Instructions for the task:
Copy each line in which the string "follow" occurs.

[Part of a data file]
»»

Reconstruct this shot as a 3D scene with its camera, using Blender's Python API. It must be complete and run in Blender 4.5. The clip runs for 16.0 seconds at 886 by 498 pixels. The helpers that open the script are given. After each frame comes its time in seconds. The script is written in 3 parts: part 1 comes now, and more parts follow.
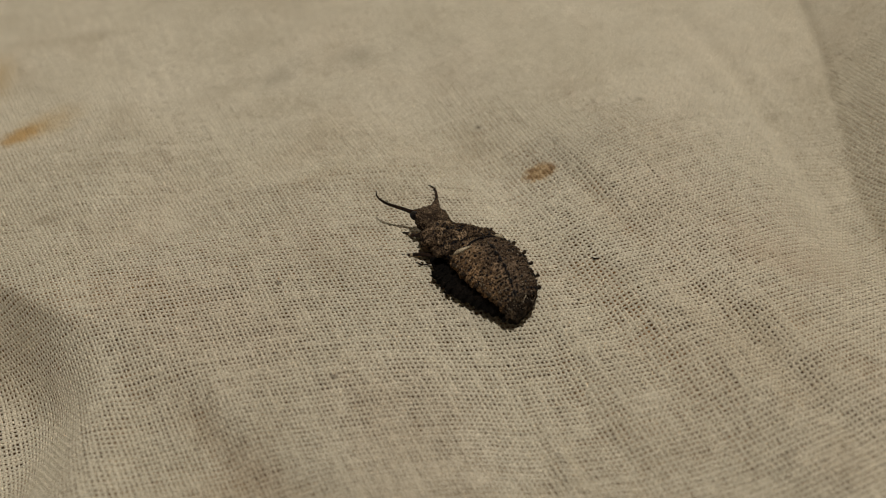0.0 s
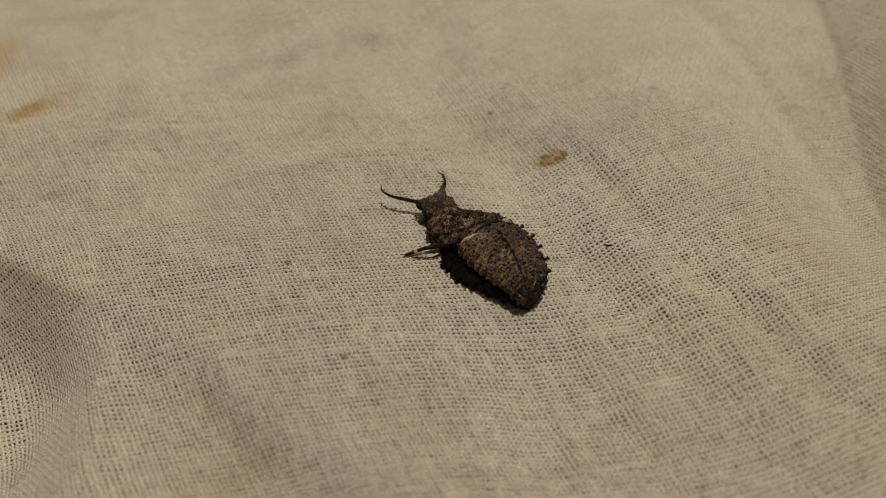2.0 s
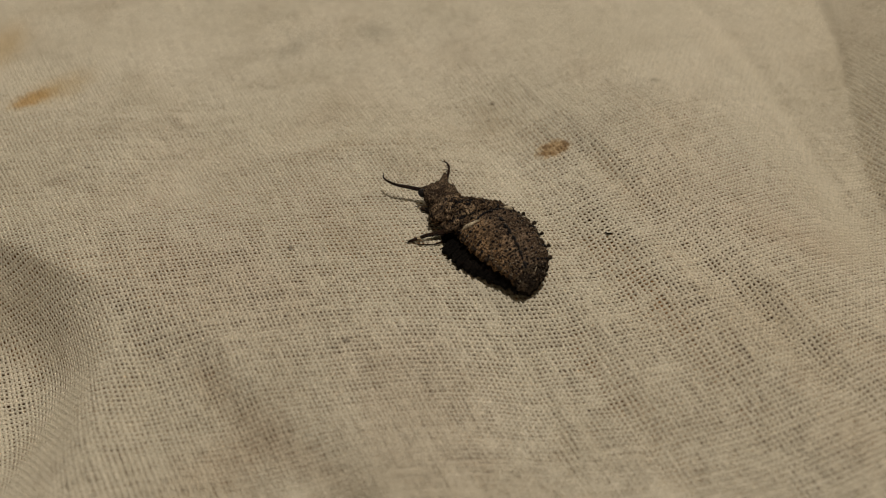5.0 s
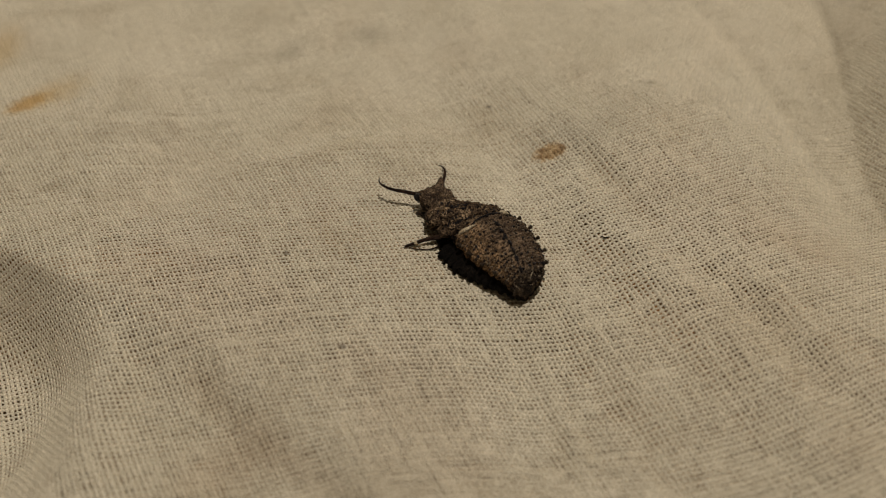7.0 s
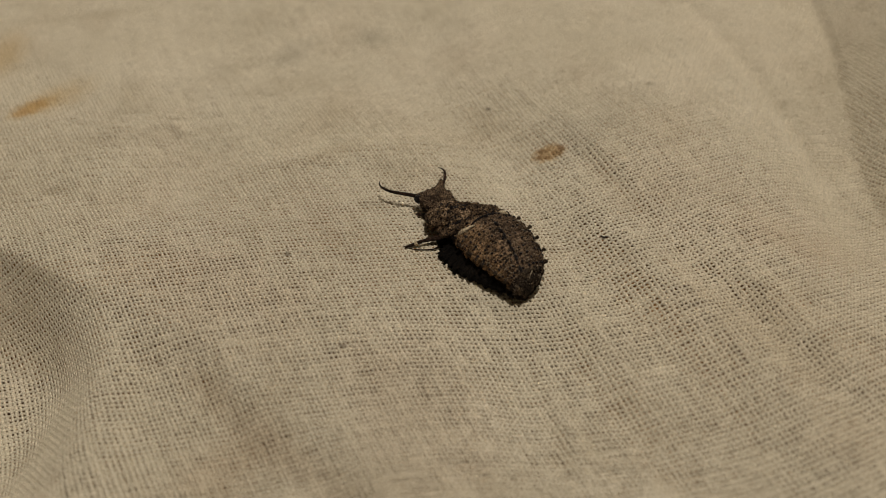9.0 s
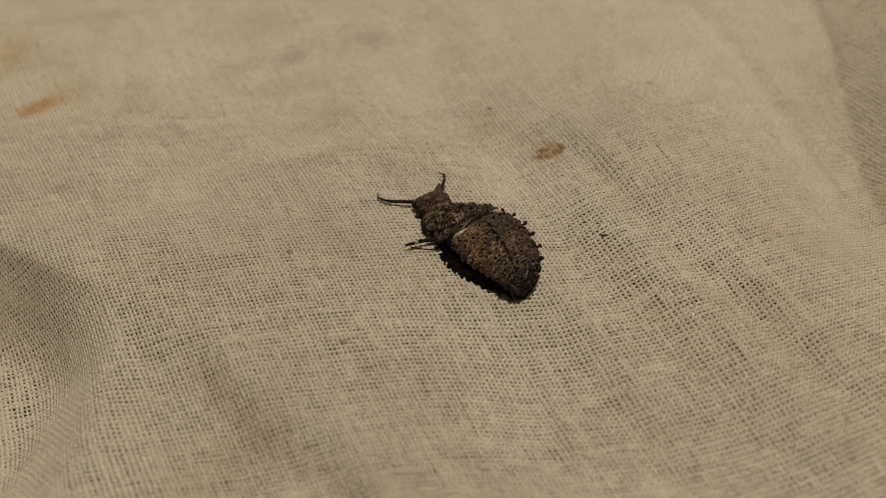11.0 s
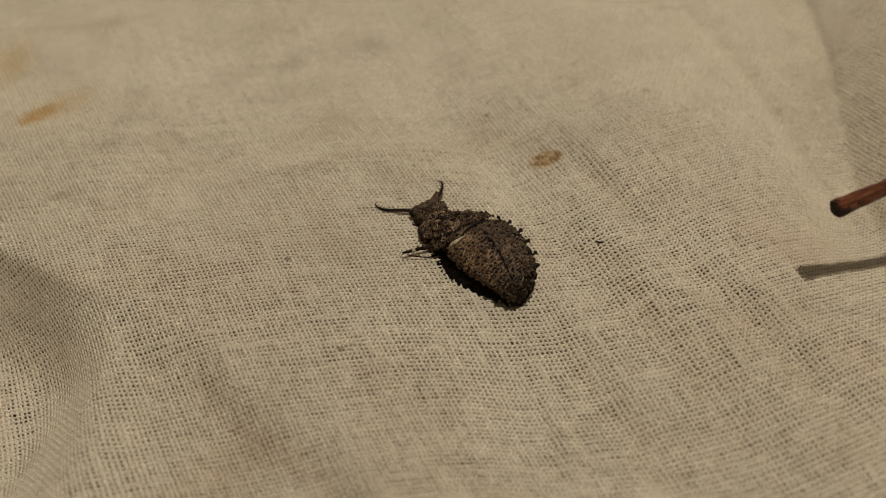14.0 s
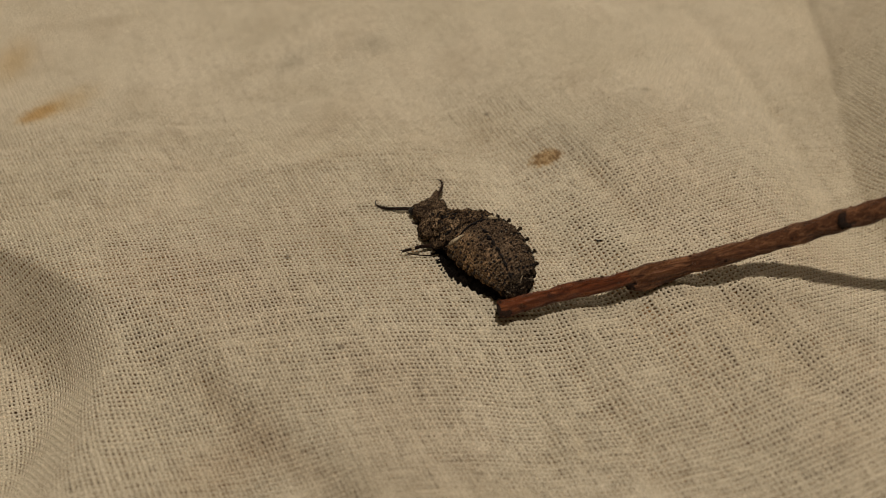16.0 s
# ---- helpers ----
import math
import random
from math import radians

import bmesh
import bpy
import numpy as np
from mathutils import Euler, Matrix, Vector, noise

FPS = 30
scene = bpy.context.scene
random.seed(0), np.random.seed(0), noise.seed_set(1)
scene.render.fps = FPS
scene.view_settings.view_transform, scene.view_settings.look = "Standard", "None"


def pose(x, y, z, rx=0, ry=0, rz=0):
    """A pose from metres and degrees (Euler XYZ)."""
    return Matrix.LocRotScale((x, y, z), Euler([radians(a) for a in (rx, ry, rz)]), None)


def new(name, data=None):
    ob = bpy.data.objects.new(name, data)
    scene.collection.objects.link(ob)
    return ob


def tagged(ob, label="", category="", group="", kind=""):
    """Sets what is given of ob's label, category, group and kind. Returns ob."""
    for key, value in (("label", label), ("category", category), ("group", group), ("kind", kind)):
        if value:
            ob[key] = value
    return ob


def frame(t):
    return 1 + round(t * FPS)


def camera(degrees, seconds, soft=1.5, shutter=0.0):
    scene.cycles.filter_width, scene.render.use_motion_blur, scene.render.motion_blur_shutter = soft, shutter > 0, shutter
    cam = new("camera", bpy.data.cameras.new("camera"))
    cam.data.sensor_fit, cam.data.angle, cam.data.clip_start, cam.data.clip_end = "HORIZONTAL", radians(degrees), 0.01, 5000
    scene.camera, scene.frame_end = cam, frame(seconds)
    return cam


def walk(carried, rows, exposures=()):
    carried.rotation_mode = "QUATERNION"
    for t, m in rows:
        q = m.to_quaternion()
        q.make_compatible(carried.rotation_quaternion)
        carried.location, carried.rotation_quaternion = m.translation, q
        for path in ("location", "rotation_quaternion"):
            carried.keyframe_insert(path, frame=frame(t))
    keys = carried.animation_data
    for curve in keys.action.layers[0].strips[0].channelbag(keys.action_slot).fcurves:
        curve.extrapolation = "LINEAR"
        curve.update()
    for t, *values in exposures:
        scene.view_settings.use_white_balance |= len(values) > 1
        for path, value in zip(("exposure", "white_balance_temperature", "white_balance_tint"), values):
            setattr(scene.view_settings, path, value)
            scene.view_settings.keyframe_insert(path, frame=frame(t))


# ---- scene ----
cam = camera(60.0, 16.0, 0.65)
# seconds, eye in millimetres, Euler degrees
ROWS = [
    (0.0, 1.019, 1.108, 43.318, 41.53, 1.96, -1.30),
    (0.5, 0.995, 0.399, 43.139, 41.69, 1.88, -1.08),
    (1.0, 0.029, 0.730, 42.393, 41.68, 1.05, -1.08),
    (1.5, -0.346, 0.782, 42.117, 41.48, 0.73, -0.81),
    (2.0, -0.202, 0.642, 42.278, 41.40, 0.90, -0.62),
    (2.5, -0.123, 0.714, 42.350, 41.45, 1.03, -0.65),
    (3.0, -0.431, -0.218, 42.006, 41.48, 0.90, -0.51),
    (3.5, -0.850, -0.586, 41.622, 41.60, 0.56, -0.31),
    (6.0, -0.009, -0.091, 41.882, 41.52, 0.77, -0.41),
    (6.5, -0.117, 0.021, 41.755, 41.58, 0.63, -0.54),
    (7.0, 0.001, -0.001, 41.999, 41.45, 0.80, -0.43),
    (7.5, 0.178, -0.032, 42.216, 41.37, 1.04, -0.56),
    (8.0, 0.554, -0.244, 42.476, 41.73, 1.38, -0.57),
    (8.5, 0.170, -0.427, 42.262, 41.80, 1.20, -0.66),
    (9.0, 0.164, -0.572, 42.031, 41.88, 1.14, -0.54),
    (11.5, 0.560, -1.099, 42.315, 41.99, 1.43, -0.22),
    (12.0, 0.535, -0.736, 42.619, 41.90, 1.29, -0.37),
    (12.5, 0.777, -0.343, 43.049, 41.76, 1.49, -0.44),
    (13.0, 0.835, -0.795, 42.765, 42.10, 1.50, -0.27),
    (13.5, 0.710, -0.887, 42.719, 42.07, 1.43, -0.34),
    (14.0, 0.816, -1.088, 42.763, 42.13, 1.47, -0.22),
    (14.5, 0.928, -0.706, 42.949, 42.04, 1.54, -0.31),
    (15.0, 1.215, -0.669, 43.306, 41.88, 1.80, -0.30),
    (15.5, 0.961, -1.504, 42.723, 42.19, 1.62, -0.03),
    (16.0, 0.946, -1.254, 42.837, 42.08, 1.48, -0.10),
]
cam.data.dof.use_dof = True
cam.data.dof.focus_distance = 0.0565
cam.data.dof.aperture_fstop = 25.0
walk(cam, [(t, pose(x / 1000, y / 1000, z / 1000, rx, ry, rz)) for t, x, y, z, rx, ry, rz in ROWS],
     [(0.0, 0.0, 6170, 7.5), (3.5, 0.0, 6280, 8.5), (7.0, 0.0, 6500, 9), (12.5, 0.0, 6540, 9), (14.5, 0.0, 6680, 10), (16.0, 0.0, 6860, 11.5)])

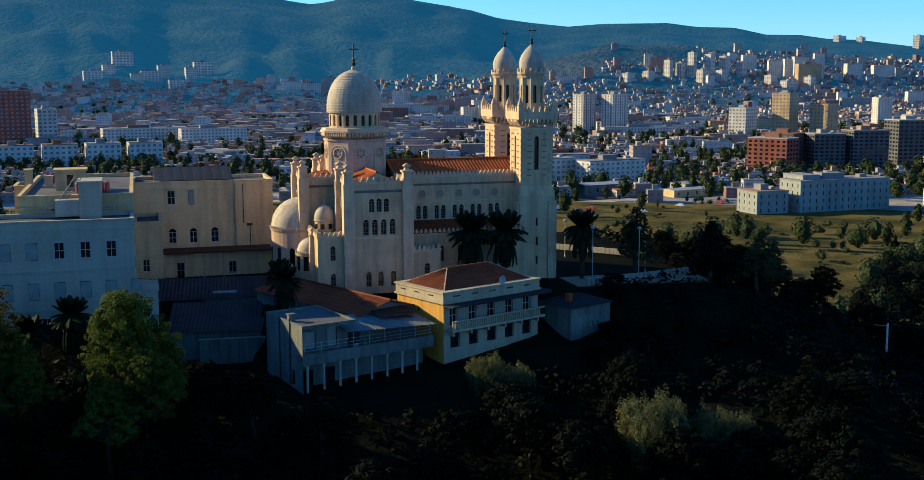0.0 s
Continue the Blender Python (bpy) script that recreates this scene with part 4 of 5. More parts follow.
# ---- pale villa with balconies ----
villa = thing("villa", "stained white villa with flat roof, balcony and slender columns", "house", at=local(-32.9, -29.6, 0, 17.6))
VD, VW, VZ = 8.1, 5.6, 3.2
g = Geo()
wv = [(5.9, -2.6, 0.8, 1.5, False)]
g.wall((0, VD, -4.9), (0, -1, 0), (-1, 0, 0), VD, VZ + 4.9, [(c, s + 4.9, w, h, a) for c, s, w, h, a in wv], 0.2)
wf = [(1.5, 0.75, 1.3, 1.75, False), (3.9, 0.75, 1.0, 2.0, False)]
wl = [(1.3, -3.2, 1.1, 2.0, False), (3.6, -3.2, 1.1, 2.0, False)]
g.wall((0, 1.6, -0.2), (1, 0, 0), (0, -1, 0), VW, VZ + 0.2, [(c, s + 0.2, w, h, a) for c, s, w, h, a in wf], 0.2)
g.wall((0, 1.6, -4.9), (1, 0, 0), (0, -1, 0), VW, 4.68, [(c, s + 4.9, w, h, a) for c, s, w, h, a in wl], 0.2)
g.wall((VW, 1.6, -4.9), (0, 1, 0), (1, 0, 0), VD - 1.6, VZ + 4.9, [], 0.2)
g.wall((VW, VD, -4.9), (-1, 0, 0), (0, 1, 0), VW, VZ + 4.9, [], 0.2)
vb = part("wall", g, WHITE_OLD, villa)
glaze(vb, (0, VD, 0), (0, -1, 0), (-1, 0, 0), wv, 0.2, "slit")
glaze(vb, (0, 1.6, 0), (1, 0, 0), (0, -1, 0), wf, 0.2, "shutter")
glaze(vb, (0, 1.6, 0), (1, 0, 0), (0, -1, 0), wl, 0.2, "slit")
g = Geo()
g.box(0.12, 0.12, VZ, VW - 0.1, VD - 0.12, VZ + 0.08)
part("roof", g, ROOF_FELT, villa, "dark flat roof")
g = Geo()
coping(g, 0, 0, VW, VD, VZ + 0.004, 0.18, 0.16, 0.06)
part("parapet", g, WHITE_OLD, villa)
for y in (2.6, 4.9):
    g = Geo()
    g.tube([(-0.08, y, VZ + 0.5), (-0.08, y, -2.6)], [0.06, 0.06], 6)
    part("drainpipe", g, IRON, villa)
g = Geo()
g.box(0.2, 3.2, VZ + 0.16, 0.8, 3.7, VZ + 0.75)
g.box(0.12, 3.12, VZ + 0.75, 0.88, 3.78, VZ + 0.85)
part("chimney", g, WHITE_OLD, villa)
# terrace that runs on along the front to the ochre house
g = Geo()
g.box(VW + 0.01, 1.7, -4.9, 14.2, VD - 1.5, -0.35)
g.box(0.0, 0.0, -0.35, 14.4, 1.58, -0.1)
part("terrace", g, WHITE_OLD, villa)
g = Geo()
g.box(0.0, 0.0, -0.1, 14.4, 0.14, 0.72)
g.box(0.0, 0.142, -0.1, 0.14, 1.58, 0.72)
g.box(-0.05, -0.05, 0.72, 14.45, 0.19, 0.8)
part("balcony_front", g, WHITE_OLD, villa, "solid white balcony parapet")
for k in range(9):
    x = 0.25 + k * 1.72
    if k < 8:
        g = Geo()
        g.lathe(x + 0.3, 0.22, [(0.17, -4.9), (0.13, -4.5), (0.12, -0.75), (0.19, -0.36)], 8)
        part("column", g, WHITE, villa, "slender white column")
    g = Geo()
    g.tube([(x, 0.07, 0.8), (x, 0.07, 2.35 - 0.05 * k if k > 2 else 1.75)], [0.04, 0.04], 5)
    part("post", g, STEEL, villa)
g = Geo()
for z in (1.05, 1.35, 1.7):
    g.tube([(0.07, 0.07, z), (14.2, 0.07, z)], [0.025, 0.025], 4)
g.tube([(0.07, 0.07, 1.7), (0.07, 1.5, 1.7)], [0.025, 0.025], 4)
part("railing", g, STEEL, villa)
g = Geo()
slope(g, (4.6, -0.3, 2.35), (14.6, -0.3, 1.9), (14.6, 4.6, 2.5), (4.6, 4.6, 3.05), 0.5, lift=0.05)
part("canopy", g, STEEL_DULL, villa, "corrugated grey canopy over the terrace")
g = Geo()
slope(g, (9.6, 2.2, 2.75), (13.9, 2.2, 2.6), (13.9, 6.4, 3.4), (9.6, 6.4, 3.6), 0.32, 0.7, lift=0.05)
part("lean_to_roof", g, TILE_BROWN, villa, "brown tiled lean-to roof")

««

Output of the exercise:
Reconstruct this shot as a 3D scene with its camera, using Blender's Python API. It must be complete and run in Blender 4.5. The clip runs for 16.0 seconds at 886 by 498 pixels. The helpers that open the script are given. After each frame comes its time in seconds. The script is written in 3 parts: part 1 comes now, and more parts follow.
Continue the Blender Python (bpy) script that recreates this scene with part 4 of 5. More parts follow.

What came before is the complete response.